Task description
Extract the lines that hold the string "given".

--- Start Provided data ---

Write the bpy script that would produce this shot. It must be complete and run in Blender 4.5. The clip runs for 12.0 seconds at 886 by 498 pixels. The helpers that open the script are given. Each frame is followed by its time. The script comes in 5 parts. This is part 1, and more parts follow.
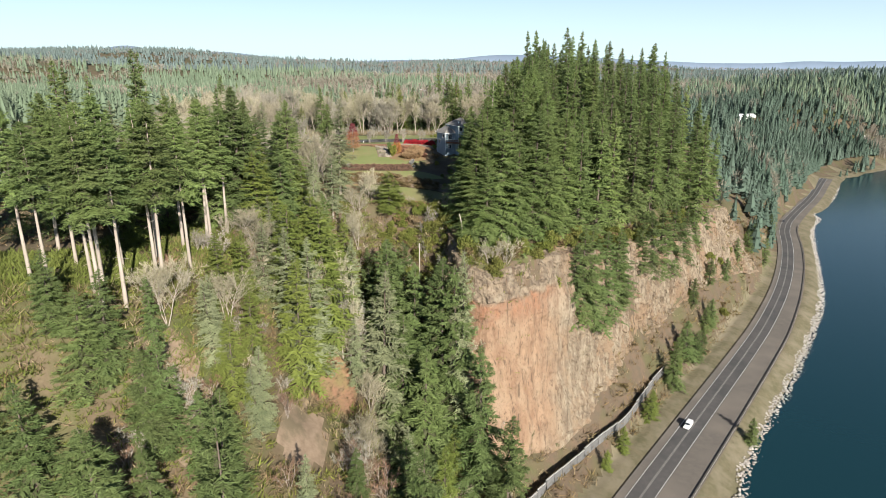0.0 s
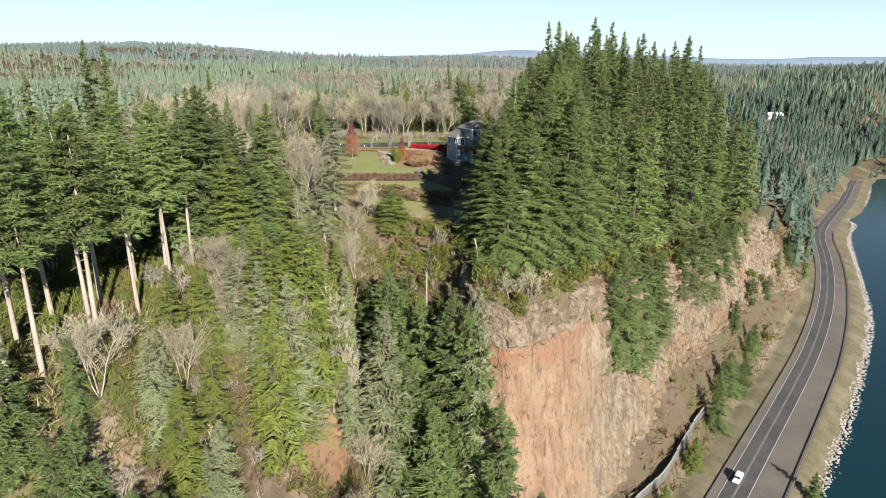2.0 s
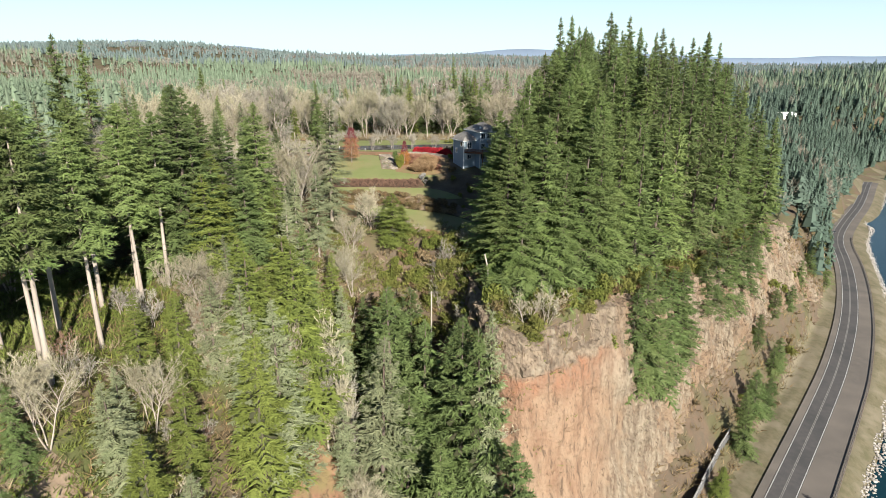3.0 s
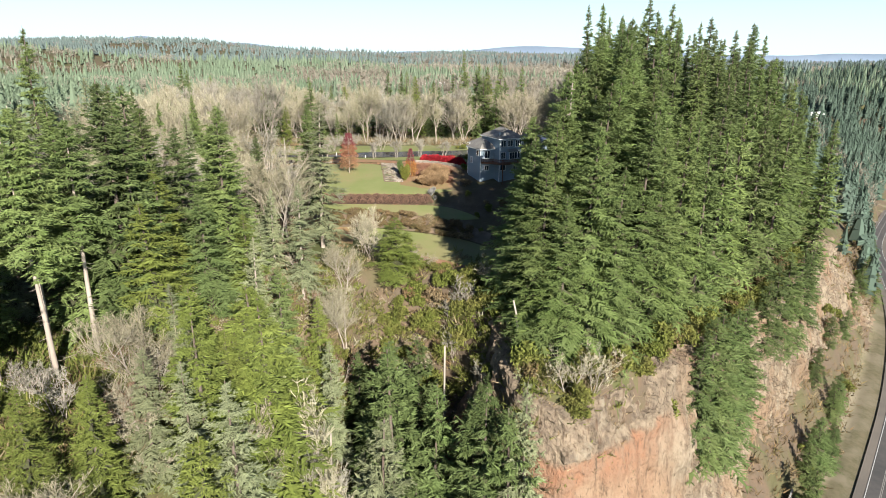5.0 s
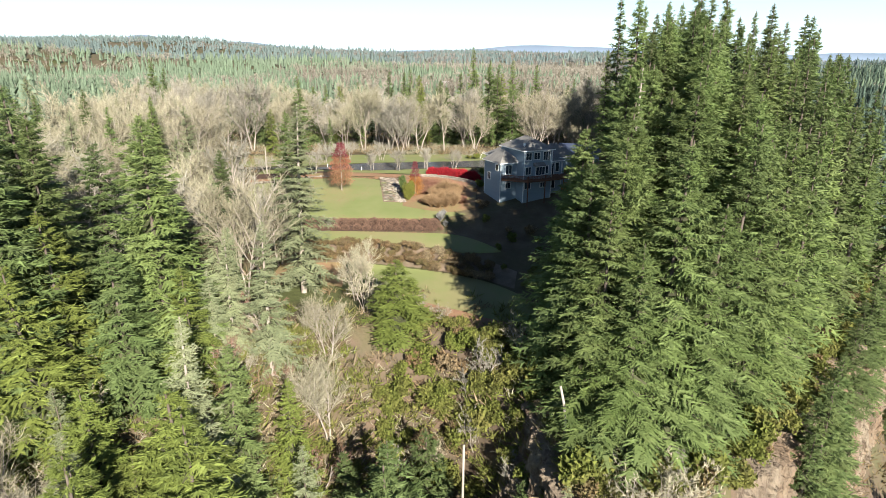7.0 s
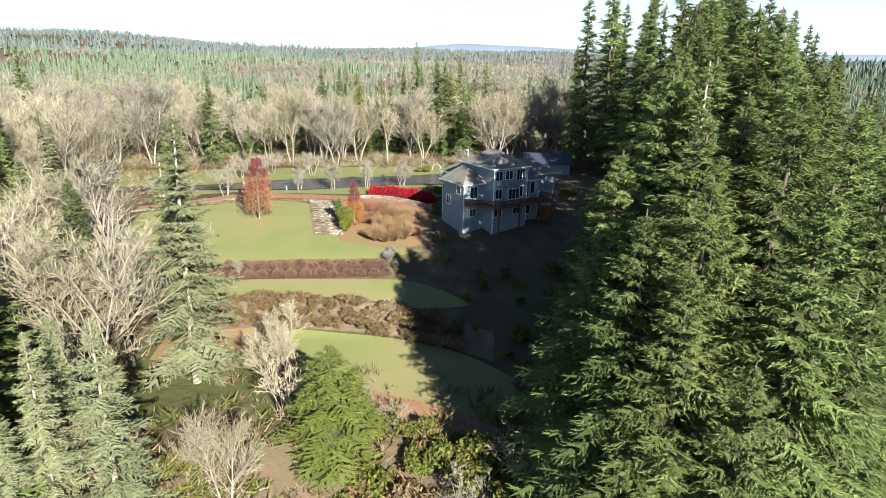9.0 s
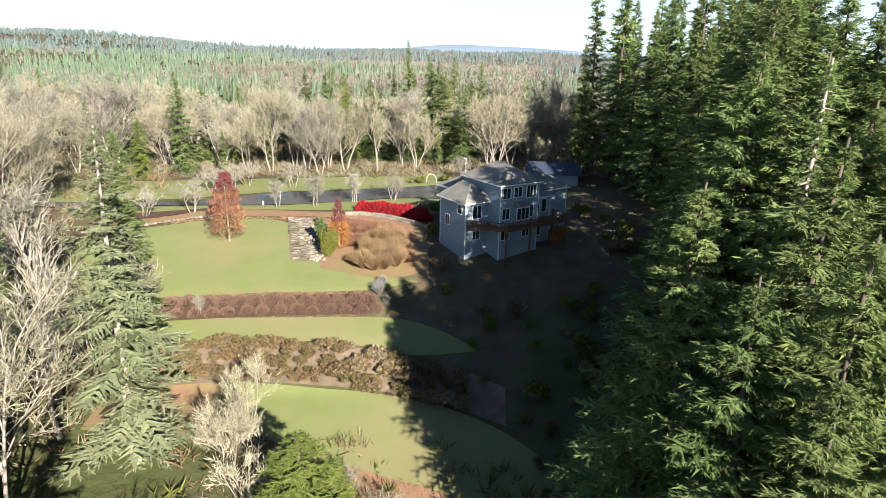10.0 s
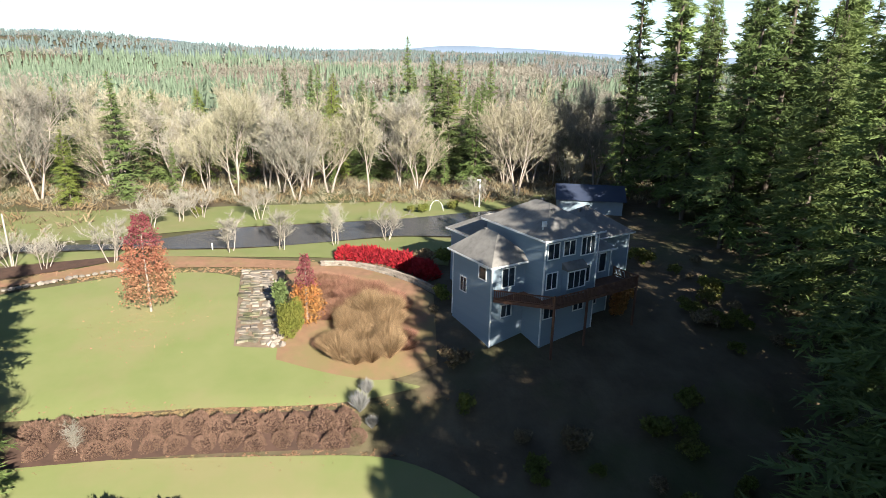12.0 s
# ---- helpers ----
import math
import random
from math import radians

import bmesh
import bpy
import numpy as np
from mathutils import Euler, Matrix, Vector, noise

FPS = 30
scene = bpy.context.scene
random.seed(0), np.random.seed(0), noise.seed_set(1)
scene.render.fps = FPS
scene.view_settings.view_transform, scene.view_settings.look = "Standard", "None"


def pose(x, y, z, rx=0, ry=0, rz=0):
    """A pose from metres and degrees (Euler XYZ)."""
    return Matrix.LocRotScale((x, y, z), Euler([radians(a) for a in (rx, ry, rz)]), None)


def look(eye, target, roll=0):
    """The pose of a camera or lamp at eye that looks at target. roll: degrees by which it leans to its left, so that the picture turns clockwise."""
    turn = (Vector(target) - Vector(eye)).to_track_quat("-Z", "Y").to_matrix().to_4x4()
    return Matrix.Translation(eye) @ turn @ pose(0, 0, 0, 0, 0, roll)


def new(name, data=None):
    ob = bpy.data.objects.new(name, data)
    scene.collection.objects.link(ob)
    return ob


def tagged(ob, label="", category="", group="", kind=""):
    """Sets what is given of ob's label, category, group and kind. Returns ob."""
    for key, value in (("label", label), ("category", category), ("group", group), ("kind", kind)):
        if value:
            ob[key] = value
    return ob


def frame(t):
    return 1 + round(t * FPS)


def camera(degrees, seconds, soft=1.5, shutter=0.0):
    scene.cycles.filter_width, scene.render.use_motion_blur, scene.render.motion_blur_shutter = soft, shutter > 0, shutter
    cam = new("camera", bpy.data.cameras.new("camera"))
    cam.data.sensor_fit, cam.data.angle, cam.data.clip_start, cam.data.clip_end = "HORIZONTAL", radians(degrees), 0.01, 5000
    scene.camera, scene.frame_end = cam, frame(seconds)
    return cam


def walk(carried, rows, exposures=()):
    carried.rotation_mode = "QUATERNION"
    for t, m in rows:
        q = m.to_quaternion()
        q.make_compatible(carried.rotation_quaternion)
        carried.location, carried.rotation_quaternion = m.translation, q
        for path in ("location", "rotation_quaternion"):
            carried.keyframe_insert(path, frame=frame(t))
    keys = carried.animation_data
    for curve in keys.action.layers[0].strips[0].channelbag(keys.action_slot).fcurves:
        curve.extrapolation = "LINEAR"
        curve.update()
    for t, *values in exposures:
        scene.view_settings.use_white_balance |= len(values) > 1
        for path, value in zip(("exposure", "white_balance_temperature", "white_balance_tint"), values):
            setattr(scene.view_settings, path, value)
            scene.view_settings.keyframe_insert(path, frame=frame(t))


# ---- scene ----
cam = camera(72.2, 12.0, soft=0.75)
METRES, EYE, TILT, LEAN, TURN = 190.0, 131.0, 0.0, 0.0, 0.0
ROWS = [
    (0.0, 0.0, 0.0, 0.0, 0.11, -16.91, -0.37),
    (0.5, -0.0006, 0.042, 0.001, 0.38, -17.14, -0.36),
    (1.0, -0.0016, 0.0834, 0.0005, 0.6, -17.2, -0.36),
    (1.5, -0.0032, 0.1244, -0.0006, 0.74, -17.25, -0.35),
    (2.0, -0.0051, 0.1653, -0.0018, 0.93, -17.3, -0.38),
    (2.5, -0.0077, 0.2061, -0.0034, 1.11, -17.34, -0.4),
    (3.0, -0.0108, 0.2467, -0.0048, 1.24, -17.39, -0.42),
    (5.0, -0.0259, 0.4104, -0.0101, 1.74, -17.63, -0.5),
    (5.5, -0.03, 0.4515, -0.0117, 1.86, -17.68, -0.5),
    (6.0, -0.0338, 0.4929, -0.0133, 2.0, -17.71, -0.51),
    (6.5, -0.0381, 0.5344, -0.0151, 2.1, -17.68, -0.51),
    (8.5, -0.0528, 0.7019, -0.0217, -1.54, -17.79, -0.84),
    (9.0, -0.0552, 0.7437, -0.0233, -3.72, -17.76, -1.04),
    (9.5, -0.0562, 0.7857, -0.0246, -4.29, -17.74, -1.11),
    (10.0, -0.0561, 0.8274, -0.0258, -4.6, -17.68, -1.19),
    (10.5, -0.0548, 0.8697, -0.0272, -4.72, -17.67, -1.17),
    (11.0, -0.0531, 0.9124, -0.0288, -4.72, -17.64, -1.15),
    (11.5, -0.0517, 0.9546, -0.0308, -4.65, -17.57, -1.16),
    (12.0, -0.0506, 0.997, -0.0323, -4.61, -17.56, -1.16),
]
walk(cam, [(t, pose(0, 0, EYE, TILT, LEAN, TURN) @ pose(METRES * x, METRES * y, METRES * z, 90 + pitch, roll, yaw)) for t, x, y, z, yaw, pitch, roll in ROWS],
     exposures=[(0, 1.15), (3, 1.25), (6, 1.45), (8.5, 1.6), (10.5, 1.65), (12, 1.65)])

# ---------------------------------------------------------------- light
SUN_ELEV, SUN_AZ = 25.0, 158.0      # degrees above the horizon; clockwise from +y
world = bpy.data.worlds.new("sky")
scene.world = world
world.use_nodes = True
wn = world.node_tree.nodes
sky = wn.new("ShaderNodeTexSky")
sky.sky_type, sky.sun_disc = "NISHITA", False
sky.sun_elevation, sky.sun_rotation = radians(SUN_ELEV), radians(SUN_AZ)
sky.air_density, sky.dust_density, sky.ozone_density = 0.7, 0.0, 3.0
wn["Background"].inputs["Strength"].default_value = 0.050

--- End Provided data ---

Output for this task
Write the bpy script that would produce this shot. It must be complete and run in Blender 4.5. The clip runs for 12.0 seconds at 886 by 498 pixels. The helpers that open the script are given. Each frame is followed by its time. The script comes in 5 parts. This is part 1, and more parts follow.
    """Sets what is given of ob's label, category, group and kind. Returns ob."""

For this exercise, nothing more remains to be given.